**SUPPLIED INFORMATION:**
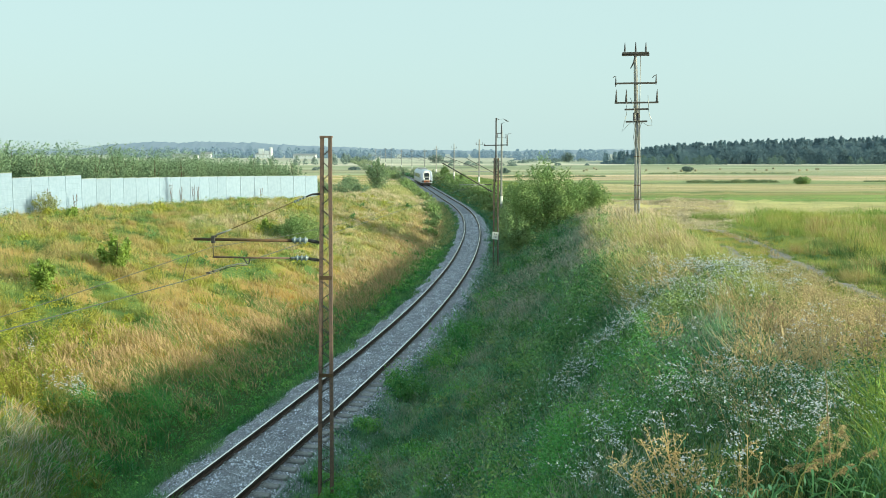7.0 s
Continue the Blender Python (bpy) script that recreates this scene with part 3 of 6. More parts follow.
def second_mast():
    p, t, n = track_frame(68)
    off = 3.74 - p.x
    mast, top, g = bracket_mast(68, off / n.x, 7.3, "lattice", 1.4)
    h = 7.25 - g
    for s in (-1, 1):
        bm = bmesh.new()
        beam(bm, (s * 0.165, 0, -0.4), (s * 0.135, 0, h), 0.06, 0.1)
        part("leg", bm, M_RUST, mast)
    z, k = 0.3, 1
    while z < h - 0.4:
        bm = bmesh.new()
        beam(bm, (-0.11 * k, -0.07, z), (0.11 * k, -0.07, z + 0.32), 0.03, 0.012)
        part("lacing_bar", bm, M_STEEL, mast)
        z, k = z + 0.42, -k
    # narrow top post with cross arms
    bar("top_post", [(-0.02, 0, h - 1.7), (-0.02, 0, 10.03 - g)], 0.05, M_STEEL, mast)
    for s in (-0.2, 0.2):
        insulator((s * 0.65, -0.05, h - 0.75), (s * 0.65, -0.05, h - 0.2), 0.04, 0.06, 6, M_DARK_INSUL, mast)
    bm = bmesh.new()
    beam(bm, (-0.82, 0, 8.13 - g), (0.80, 0, 8.16 - g), 0.07)
    part("cross_arm", bm, M_STEEL, mast)
    bm = bmesh.new()
    beam(bm, (-0.05, 0, 8.97 - g), (0.36, 0, 8.97 - g), 0.05)
    part("cross_arm", bm, M_STEEL, mast)
    for x, z, lift in ((-0.82, 8.08, 0.16), (0.76, 8.1, 0.75), (0.36, 8.95, 0.7)):
        insulator((x, 0, z - g), (x, 0, z + lift - g), 0.045, 0.07, 5, M_DARK_INSUL, mast, taper=0.5)
    bar("horn", [(0.78, 0, 8.85 - g), (0.9, 0, 8.98 - g), (1.05, 0, 8.92 - g)], 0.016, M_STEEL, mast)
    bar("horn", [(0.36, 0, 9.65 - g), (0.55, 0, 9.72 - g)], 0.016, M_STEEL, mast)
    bar("horn", [(-0.02, 0, 10.0 - g), (0.2, 0, 9.92 - g)], 0.022, M_STEEL, mast)
    bar("wire_end", [(0.2, 0, 9.92 - g), (0.45, 0, 9.97 - g), (0.58, 0, 9.92 - g), (0.68, 0, 9.86 - g), (0.86, 0, 9.76 - g)], [0.006, 0.006, 0.02, 0.045, 0.012], M_STEEL, mast, "loose coiled wire end")
    bar("earth_cable", [(0.21, -0.06, 0.2), (0.2, -0.09, 3), (0.2, -0.08, h - 0.2)], 0.022, M_GALV, mast)
    # small white plate on the mast
    bm = bmesh.new()
    box(bm, (0, 0, 0), (0.44, 0.02, 0.52), bevel=0.004)
    sign = part("sign_plate", bm, M_WHITE, mast, "small white enamelled plate with dark marks, hanging askew")
    sign.matrix_basis = pose(-0.04, -0.12, 1.78 - g, 0, 7, 0)
    for x, w in ((-0.08, 0.05), (0.06, 0.09)):
        for zz in (0.1, -0.1):
            bm = bmesh.new()
            box(bm, (x, -0.012, zz), (w * 0.8, 0.004, 0.09))
            part("mark", bm, M_BLACK, sign)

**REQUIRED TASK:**
Extract the full listing above verbatim; pictures are to be left out of the copy.

**SOLUTION:**
7.0 s
Continue the Blender Python (bpy) script that recreates this scene with part 3 of 6. More parts follow.
def second_mast():
    p, t, n = track_frame(68)
    off = 3.74 - p.x
    mast, top, g = bracket_mast(68, off / n.x, 7.3, "lattice", 1.4)
    h = 7.25 - g
    for s in (-1, 1):
        bm = bmesh.new()
        beam(bm, (s * 0.165, 0, -0.4), (s * 0.135, 0, h), 0.06, 0.1)
        part("leg", bm, M_RUST, mast)
    z, k = 0.3, 1
    while z < h - 0.4:
        bm = bmesh.new()
        beam(bm, (-0.11 * k, -0.07, z), (0.11 * k, -0.07, z + 0.32), 0.03, 0.012)
        part("lacing_bar", bm, M_STEEL, mast)
        z, k = z + 0.42, -k
    # narrow top post with cross arms
    bar("top_post", [(-0.02, 0, h - 1.7), (-0.02, 0, 10.03 - g)], 0.05, M_STEEL, mast)
    for s in (-0.2, 0.2):
        insulator((s * 0.65, -0.05, h - 0.75), (s * 0.65, -0.05, h - 0.2), 0.04, 0.06, 6, M_DARK_INSUL, mast)
    bm = bmesh.new()
    beam(bm, (-0.82, 0, 8.13 - g), (0.80, 0, 8.16 - g), 0.07)
    part("cross_arm", bm, M_STEEL, mast)
    bm = bmesh.new()
    beam(bm, (-0.05, 0, 8.97 - g), (0.36, 0, 8.97 - g), 0.05)
    part("cross_arm", bm, M_STEEL, mast)
    for x, z, lift in ((-0.82, 8.08, 0.16), (0.76, 8.1, 0.75), (0.36, 8.95, 0.7)):
        insulator((x, 0, z - g), (x, 0, z + lift - g), 0.045, 0.07, 5, M_DARK_INSUL, mast, taper=0.5)
    bar("horn", [(0.78, 0, 8.85 - g), (0.9, 0, 8.98 - g), (1.05, 0, 8.92 - g)], 0.016, M_STEEL, mast)
    bar("horn", [(0.36, 0, 9.65 - g), (0.55, 0, 9.72 - g)], 0.016, M_STEEL, mast)
    bar("horn", [(-0.02, 0, 10.0 - g), (0.2, 0, 9.92 - g)], 0.022, M_STEEL, mast)
    bar("wire_end", [(0.2, 0, 9.92 - g), (0.45, 0, 9.97 - g), (0.58, 0, 9.92 - g), (0.68, 0, 9.86 - g), (0.86, 0, 9.76 - g)], [0.006, 0.006, 0.02, 0.045, 0.012], M_STEEL, mast, "loose coiled wire end")
    bar("earth_cable", [(0.21, -0.06, 0.2), (0.2, -0.09, 3), (0.2, -0.08, h - 0.2)], 0.022, M_GALV, mast)
    # small white plate on the mast
    bm = bmesh.new()
    box(bm, (0, 0, 0), (0.44, 0.02, 0.52), bevel=0.004)
    sign = part("sign_plate", bm, M_WHITE, mast, "small white enamelled plate with dark marks, hanging askew")
    sign.matrix_basis = pose(-0.04, -0.12, 1.78 - g, 0, 7, 0)
    for x, w in ((-0.08, 0.05), (0.06, 0.09)):
        for zz in (0.1, -0.1):
            bm = bmesh.new()
            box(bm, (x, -0.012, zz), (w * 0.8, 0.004, 0.09))
            part("mark", bm, M_BLACK, sign)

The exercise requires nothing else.